During our initial kick-off meeting, we outlined a four-month roadmap with tangible deliverables that would make the client’s platform ready to sell. This plan included developing a pricing model and a refined business strategy. Previously, a small team of our consultants had already spent nearly four months crafting the desired product’s value proposition. For this follow-up assignment, one of our consultants took on the role of product manager, embedded with the client’s teams. The main objective was to accelerate service delivery to existing customers while improving affordability. International expansion would be a next step. Looking ahead, we envisioned further enhancing the client’s software platform through automated deployment, enabling them to extend their services to smaller markets. Our consultant’s primary focus was on advancing the productisation aspect of the client’s revamped offering.

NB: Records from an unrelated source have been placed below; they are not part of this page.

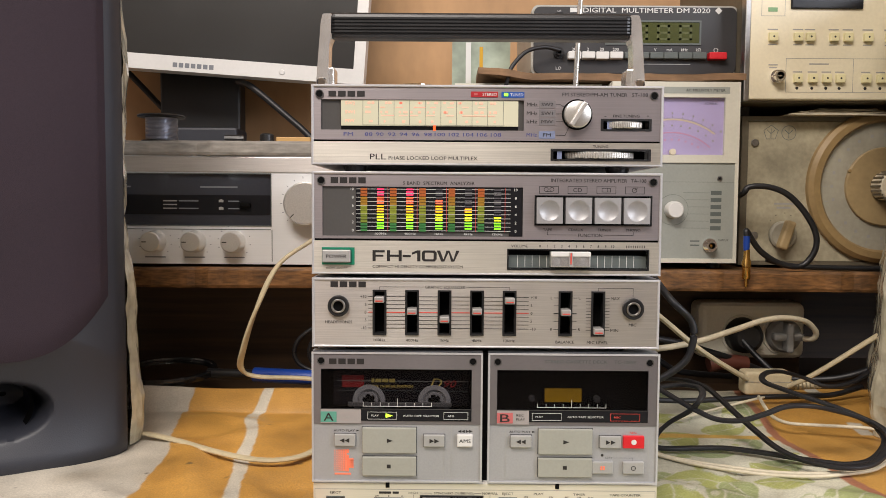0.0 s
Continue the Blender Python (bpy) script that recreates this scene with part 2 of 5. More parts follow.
def part(name, bm, mat, parent=None, label="", smooth=False):
    """Links a bmesh as one mesh object, under its parent."""
    me = bpy.data.meshes.new(name)
    bm.to_mesh(me)
    bm.free()
    me.materials.append(mat)
    if smooth:
        for f in me.polygons:
            f.use_smooth = True
        me.set_sharp_from_angle(angle=radians(38))
    ob = new(name, me)
    if parent is not None:
        ob.parent = parent
        ob.matrix_parent_inverse = Matrix.Translation(root_place(parent)).inverted()
    if label:
        ob["label"] = label
    return ob


def root_place(ob):
    """Where the thing's own origin lies: its parts are modelled in the world's coordinates."""
    return ob.location if ob.parent is None else Vector((0, 0, 0))


def solid(name, bm, mat, label, category="", kind="", group="", smooth=False):
    return tagged(part(name, bm, mat, None, "", smooth), label, category, group, kind)


def box(x0, x1, y0, y1, z0, z1, bevel=0.0, seg=2):
    bm = bmesh.new()
    bmesh.ops.create_cube(bm, size=1.0)
    for v in bm.verts:
        v.co = Vector(((x0 + x1) / 2 + v.co.x * (x1 - x0), (y0 + y1) / 2 + v.co.y * (y1 - y0), (z0 + z1) / 2 + v.co.z * (z1 - z0)))
    if bevel:
        bmesh.ops.bevel(bm, geom=bm.edges[:], offset=bevel, segments=seg, affect="EDGES", profile=0.5)
    return bm


def join(*bms):
    out = bms[0]
    for b in bms[1:]:
        me = bpy.data.meshes.new("scrap")
        b.to_mesh(me)
        b.free()
        out.from_mesh(me)
        bpy.data.meshes.remove(me)
    return out


def moved(bm, m):
    bmesh.ops.transform(bm, matrix=m, verts=bm.verts)
    return bm


def lathe(profile, centre, axis="Y", seg=40):
    """Turns (radius, along) pairs round an axis; for Y, 'along' runs away from the viewer."""
    bm = bmesh.new()
    rings = []
    for r, a in profile:
        if r < 1e-7:
            rings.append([bm.verts.new((0, a, 0))])
        else:
            rings.append([bm.verts.new((r * math.cos(2 * math.pi * i / seg), a, r * math.sin(2 * math.pi * i / seg))) for i in range(seg)])
    for p, q in zip(rings, rings[1:]):
        for i in range(seg):
            j = (i + 1) % seg
            if len(p) == 1 and len(q) == 1:
                continue
            if len(p) == 1:
                bm.faces.new((p[0], q[j], q[i]))
            elif len(q) == 1:
                bm.faces.new((p[i], p[j], q[0]))
            else:
                bm.faces.new((p[i], p[j], q[j], q[i]))
    if axis == "Z":
        bmesh.ops.rotate(bm, verts=bm.verts, cent=(0, 0, 0), matrix=Matrix.Rotation(radians(90), 3, "X"))
    if axis == "X":
        bmesh.ops.rotate(bm, verts=bm.verts, cent=(0, 0, 0), matrix=Matrix.Rotation(radians(-90), 3, "Z"))
    bmesh.ops.translate(bm, verts=bm.verts, vec=centre)
    bmesh.ops.recalc_face_normals(bm, faces=bm.faces)
    return bm


def disc(centre, r, depth, bevel=0.0006, seg=32):
    """A round button or boss facing the viewer: front at centre, 'depth' thick."""
    return lathe([(0, 0), (r - bevel, 0), (r, bevel), (r, depth), (0, depth)], centre, "Y", seg)


def ring(centre, r0, r1, depth, seg=36):
    b = (r1 - r0) * 0.25
    return lathe([(r0, depth), (r0, b), (r0 + b, 0), (r1 - b, 0), (r1, b), (r1, depth)], centre, "Y", seg)


def holed(x0, x1, z0, z1, y0, y1, holes):
    """A plate facing the viewer (front at y0) with rectangular openings cut through to y1."""
    xs = sorted({x0, x1, *[h[0] for h in holes], *[h[1] for h in holes]})
    zs = sorted({z0, z1, *[h[2] for h in holes], *[h[3] for h in holes]})
    bm = bmesh.new()

    def full(i, k):
        if not (0 <= i < len(xs) - 1 and 0 <= k < len(zs) - 1):
            return False
        cx, cz = (xs[i] + xs[i + 1]) / 2, (zs[k] + zs[k + 1]) / 2
        return not any(h[0] < cx < h[1] and h[2] < cz < h[3] for h in holes)

    def quad(*p):
        bm.faces.new([bm.verts.new(q) for q in p])

    for i in range(len(xs) - 1):
        for k in range(len(zs) - 1):
            if not full(i, k):
                continue
            a, b, c, d = xs[i], xs[i + 1], zs[k], zs[k + 1]
            quad((a, y0, c), (b, y0, c), (b, y0, d), (a, y0, d))
            quad((a, y1, d), (b, y1, d), (b, y1, c), (a, y1, c))
            if not full(i - 1, k):
                quad((a, y0, c), (a, y0, d), (a, y1, d), (a, y1, c))
            if not full(i + 1, k):
                quad((b, y0, c), (b, y1, c), (b, y1, d), (b, y0, d))
            if not full(i, k - 1):
                quad((a, y0, c), (a, y1, c), (b, y1, c), (b, y0, c))
            if not full(i, k + 1):
                quad((a, y0, d), (b, y0, d), (b, y1, d), (a, y1, d))
    bmesh.ops.remove_doubles(bm, verts=bm.verts, dist=1e-6)
    bmesh.ops.recalc_face_normals(bm, faces=bm.faces)
    return bm


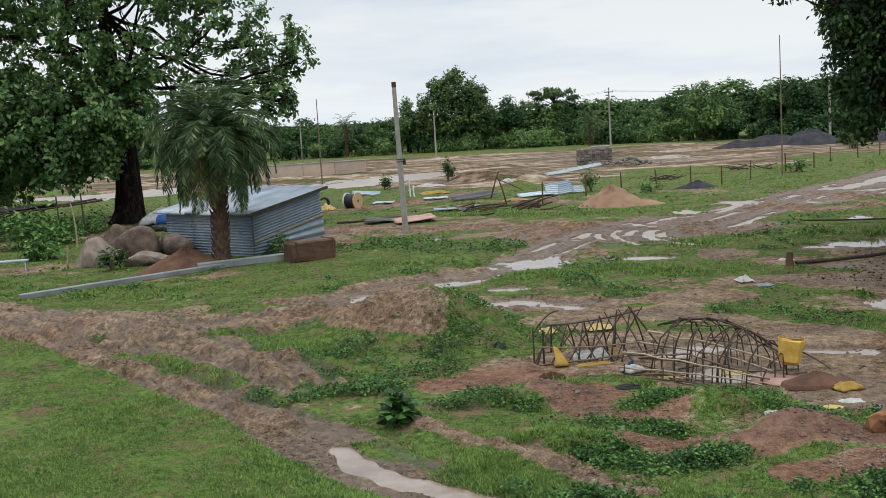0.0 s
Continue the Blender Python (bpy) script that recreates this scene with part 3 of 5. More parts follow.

Some of the key deliverables on the road to becoming ready-to-sell:
- Service description and sales presentation
- Competitor analysis
- Pricing model and go-to-market name and logo
- Project management for technical delivery
Our core task of becoming ready-to-sell started by creating a pricing model. During our previous project with the client, we had already built a business case based on an internal costing model. However, this model required further refinement, as it lacked a clear pricing structure for end clients. Customers demand a precise and easy-to-grasp description of what they’re buying. For instance, we reorganised some of the more abstract technical assets of the client’s platform into more tangible components, such as a so-called foundational layer and various packages containing different clusters and support services, including tooling and platform monitoring. Using this new approach, existing customers can be transitioned into this new package. From a customer perspective, they now perceive the entire offering as a comprehensive bundle with additional tools. This new approach to productised selling also includes managed services, encompassing both proactive management and incident handling. Integration and migration paths remain tailored to the unique needs of individual clients.
In addition to the weekly sync-up meetings with the team, our monthly status updates to the board offered an opportunity to report progress on the latest deliverables and overall project progress. This hands-on approach, along with our presence at product management meetings, allows us to become more deeply involved and gain a thorough understanding of any challenges our client’s development team might be facing.
This visible presence also contributes to shifting employees’ perspectives and encouraging a more product-oriented mindset across teams. Throughout our assignment and the resulting internal discussions, we identified and flagged this internal advocacy component as an additional focal point that we decided to promptly address alongside our main productisation development cycle.
The success of new product offerings and innovative approaches to selling depends on the endorsement and support of every employee. Achieving this requires internal awareness at all levels within an organisation. Our goal was to instil a new mindset in our client’s salespeople and presales architects. That’s why our consultant engaged with various internal teams to introduce the updated sales presentation, pricing model and sales descriptions for the new productised solution. This enables the sales teams and architects to present the new offering more effectively to both prospective and existing customers. The success of this additional educational role has led to our consultant expanding their advocacy role to also educate the client’s account managers and customer success teams about the new package.
As our consulting engagement was coming to a close, we delivered a well-defined, productised version of the client’s cloud services. This solution was ready for sales and implementation with both existing and potential clients, complete with a clear business case outlining initial ROI expectations. We also transformed the existing internal pricing structure into a client-friendly commercial model, supported by sales collateral and drafts for new marketing content. In addition, our ongoing efforts extend to incident management and optimisation of the service team’s organisation. We’re helping to set up both of these departments for maximum efficiency in support of the product-oriented way of selling.
This case study is particularly pertinent to organisations across various industries. Many businesses that offer customised services encounter challenges when trying to standardise their portfolio. Additionally, educating team members on selling these new, productised services can be a daunting task. A robust business case, combined with an internal education component, plays a pivotal role in building trust and leveraging the rollout of such a new initiative.